__Information shown__
- - -
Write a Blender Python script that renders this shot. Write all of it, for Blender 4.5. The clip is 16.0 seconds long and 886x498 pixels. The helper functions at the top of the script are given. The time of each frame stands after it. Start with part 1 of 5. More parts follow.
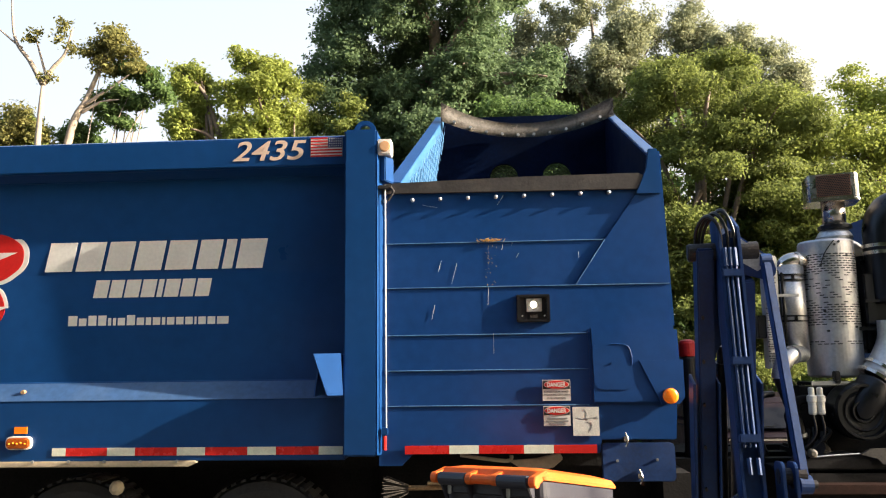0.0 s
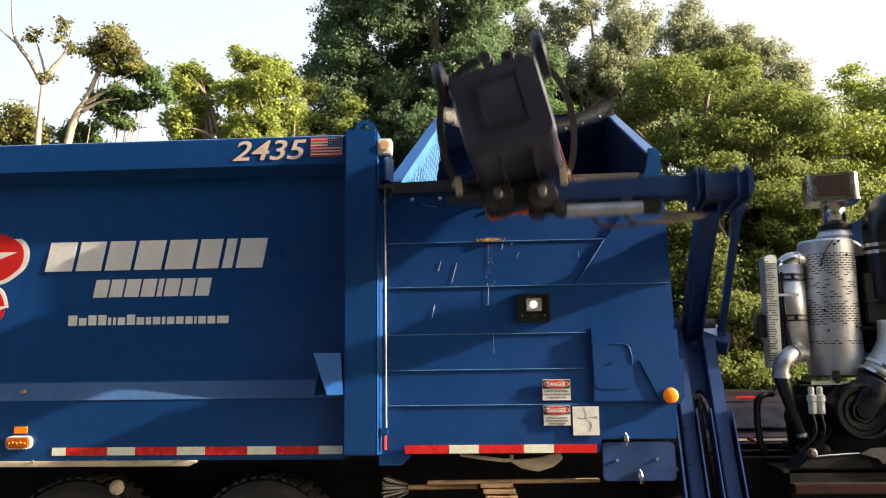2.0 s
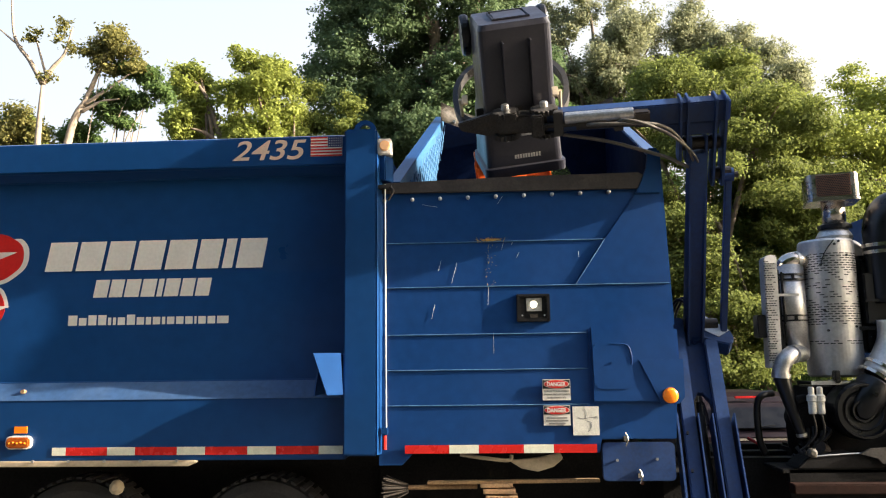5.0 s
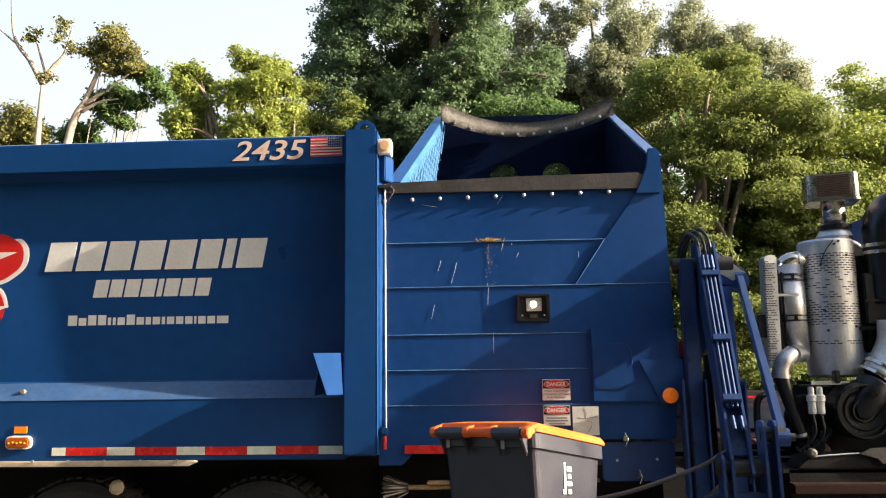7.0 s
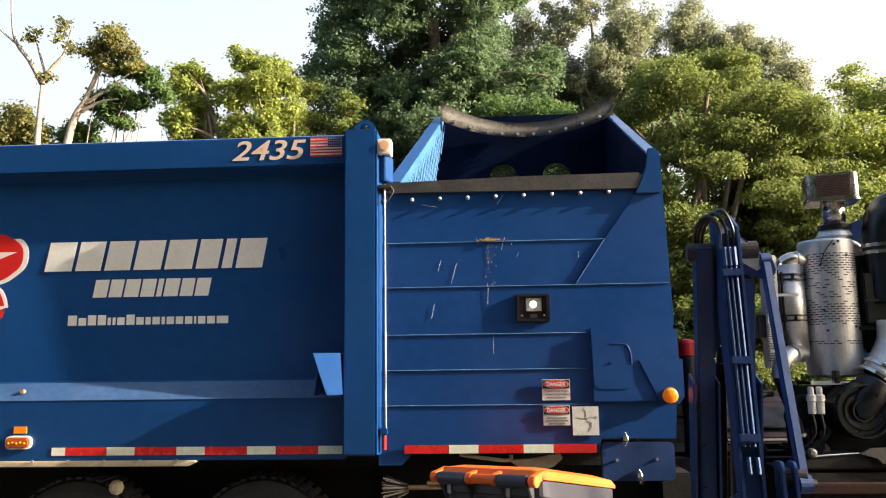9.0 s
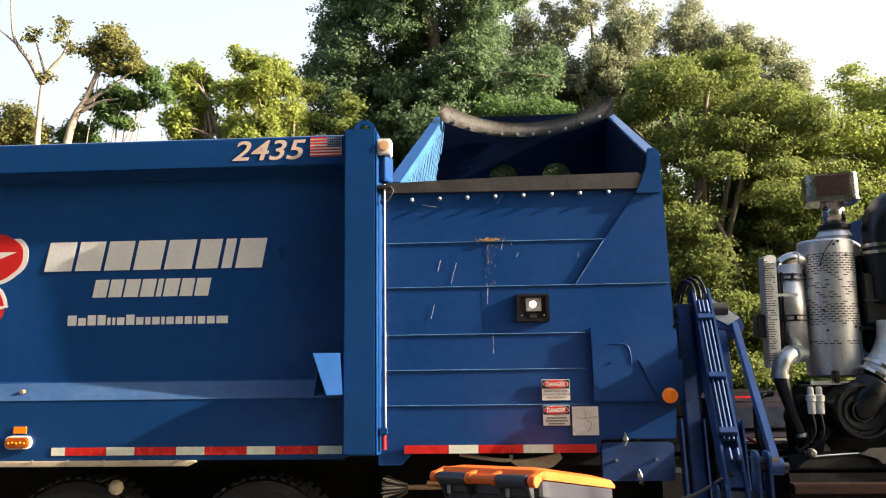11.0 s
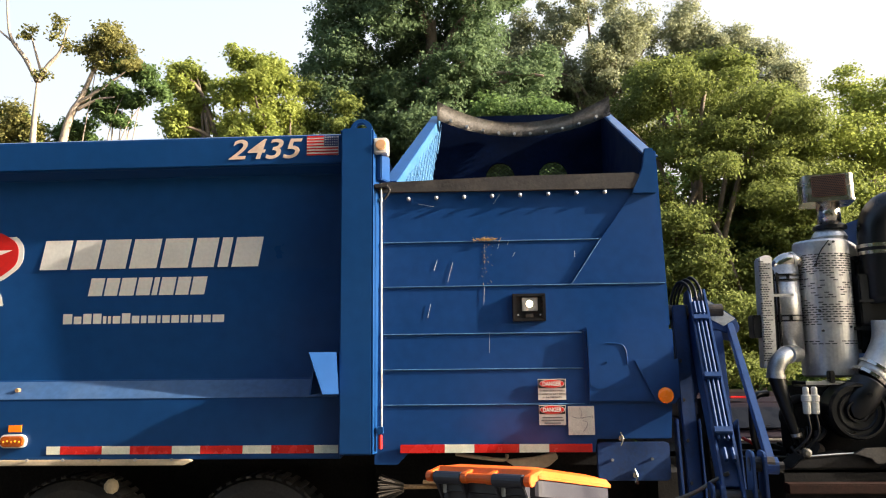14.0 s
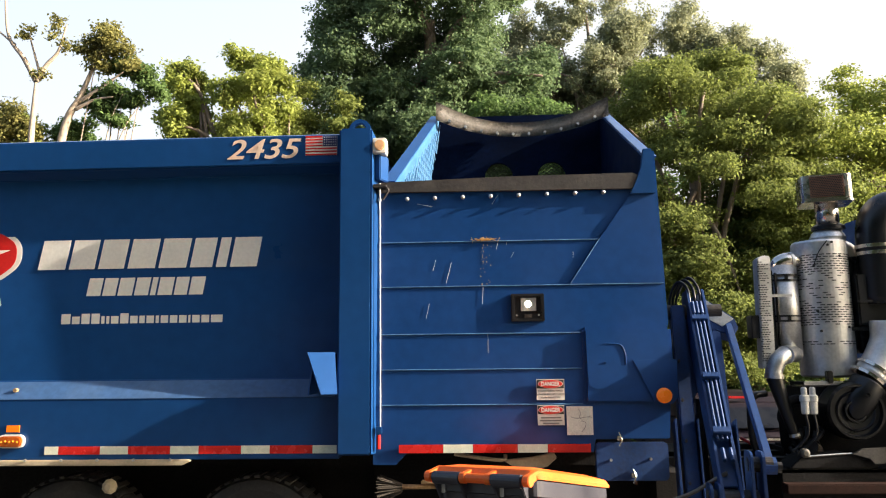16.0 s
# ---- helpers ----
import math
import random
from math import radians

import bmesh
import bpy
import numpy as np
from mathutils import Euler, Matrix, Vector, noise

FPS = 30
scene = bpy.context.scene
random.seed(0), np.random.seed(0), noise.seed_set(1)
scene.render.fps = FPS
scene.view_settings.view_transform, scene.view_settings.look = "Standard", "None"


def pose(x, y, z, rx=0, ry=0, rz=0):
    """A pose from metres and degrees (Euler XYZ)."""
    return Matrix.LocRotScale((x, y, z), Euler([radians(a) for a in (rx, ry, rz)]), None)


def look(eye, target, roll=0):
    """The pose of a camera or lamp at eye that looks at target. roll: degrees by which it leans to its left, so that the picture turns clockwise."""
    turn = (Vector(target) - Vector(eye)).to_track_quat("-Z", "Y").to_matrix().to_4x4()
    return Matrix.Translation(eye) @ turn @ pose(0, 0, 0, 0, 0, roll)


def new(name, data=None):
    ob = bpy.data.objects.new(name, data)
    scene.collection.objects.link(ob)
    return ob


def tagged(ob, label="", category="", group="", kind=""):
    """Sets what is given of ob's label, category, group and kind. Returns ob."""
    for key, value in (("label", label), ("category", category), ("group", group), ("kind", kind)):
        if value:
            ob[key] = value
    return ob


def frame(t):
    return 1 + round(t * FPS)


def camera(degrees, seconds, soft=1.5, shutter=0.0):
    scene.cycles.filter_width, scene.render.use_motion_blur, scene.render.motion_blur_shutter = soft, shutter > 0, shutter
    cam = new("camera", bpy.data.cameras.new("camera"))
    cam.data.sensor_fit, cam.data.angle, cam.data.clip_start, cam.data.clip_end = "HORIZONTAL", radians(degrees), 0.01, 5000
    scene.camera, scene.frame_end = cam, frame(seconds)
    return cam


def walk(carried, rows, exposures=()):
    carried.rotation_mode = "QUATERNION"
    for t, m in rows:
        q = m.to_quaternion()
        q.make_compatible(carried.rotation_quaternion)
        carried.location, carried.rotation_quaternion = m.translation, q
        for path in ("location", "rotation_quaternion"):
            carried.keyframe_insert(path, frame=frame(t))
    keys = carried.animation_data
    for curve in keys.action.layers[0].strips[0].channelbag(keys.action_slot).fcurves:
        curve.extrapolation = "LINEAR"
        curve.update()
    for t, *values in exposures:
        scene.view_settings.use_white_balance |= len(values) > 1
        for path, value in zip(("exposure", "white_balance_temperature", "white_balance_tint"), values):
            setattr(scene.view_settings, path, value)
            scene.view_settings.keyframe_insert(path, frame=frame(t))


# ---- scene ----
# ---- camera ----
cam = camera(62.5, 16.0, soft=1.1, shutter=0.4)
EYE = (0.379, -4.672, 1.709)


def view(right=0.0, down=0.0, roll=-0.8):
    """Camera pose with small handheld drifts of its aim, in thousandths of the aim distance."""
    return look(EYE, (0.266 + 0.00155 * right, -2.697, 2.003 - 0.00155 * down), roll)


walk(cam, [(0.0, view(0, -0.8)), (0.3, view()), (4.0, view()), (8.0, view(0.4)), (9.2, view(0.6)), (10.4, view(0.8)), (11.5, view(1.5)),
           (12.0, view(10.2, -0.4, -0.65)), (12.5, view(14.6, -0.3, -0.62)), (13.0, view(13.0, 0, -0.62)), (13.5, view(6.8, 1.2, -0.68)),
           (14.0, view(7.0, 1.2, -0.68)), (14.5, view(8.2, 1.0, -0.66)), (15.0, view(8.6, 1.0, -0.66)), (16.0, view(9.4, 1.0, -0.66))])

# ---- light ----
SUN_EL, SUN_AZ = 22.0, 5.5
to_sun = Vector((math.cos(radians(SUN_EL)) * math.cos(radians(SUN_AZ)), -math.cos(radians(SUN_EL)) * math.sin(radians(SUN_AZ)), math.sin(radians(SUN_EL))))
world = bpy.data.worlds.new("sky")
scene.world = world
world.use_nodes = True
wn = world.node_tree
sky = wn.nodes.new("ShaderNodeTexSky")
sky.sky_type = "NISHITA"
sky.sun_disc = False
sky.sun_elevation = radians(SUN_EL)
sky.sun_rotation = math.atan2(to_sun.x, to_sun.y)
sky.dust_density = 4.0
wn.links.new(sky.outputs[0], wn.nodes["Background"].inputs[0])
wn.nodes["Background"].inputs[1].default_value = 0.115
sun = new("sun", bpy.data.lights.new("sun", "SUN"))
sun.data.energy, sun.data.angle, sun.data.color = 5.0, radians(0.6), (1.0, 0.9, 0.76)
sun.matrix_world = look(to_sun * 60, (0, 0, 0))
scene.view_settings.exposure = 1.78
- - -
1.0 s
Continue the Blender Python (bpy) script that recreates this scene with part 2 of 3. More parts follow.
- - -
__What is expected__
Everything from the line with "scene.view_settings.keyframe_insert(path, frame=frame(t))" through the line with "EYE = (0.379, -4.672, 1.709)" is to be output exactly; leave out all other lines.

__Written response__
            scene.view_settings.keyframe_insert(path, frame=frame(t))


# ---- scene ----
# ---- camera ----
cam = camera(62.5, 16.0, soft=1.1, shutter=0.4)
EYE = (0.379, -4.672, 1.709)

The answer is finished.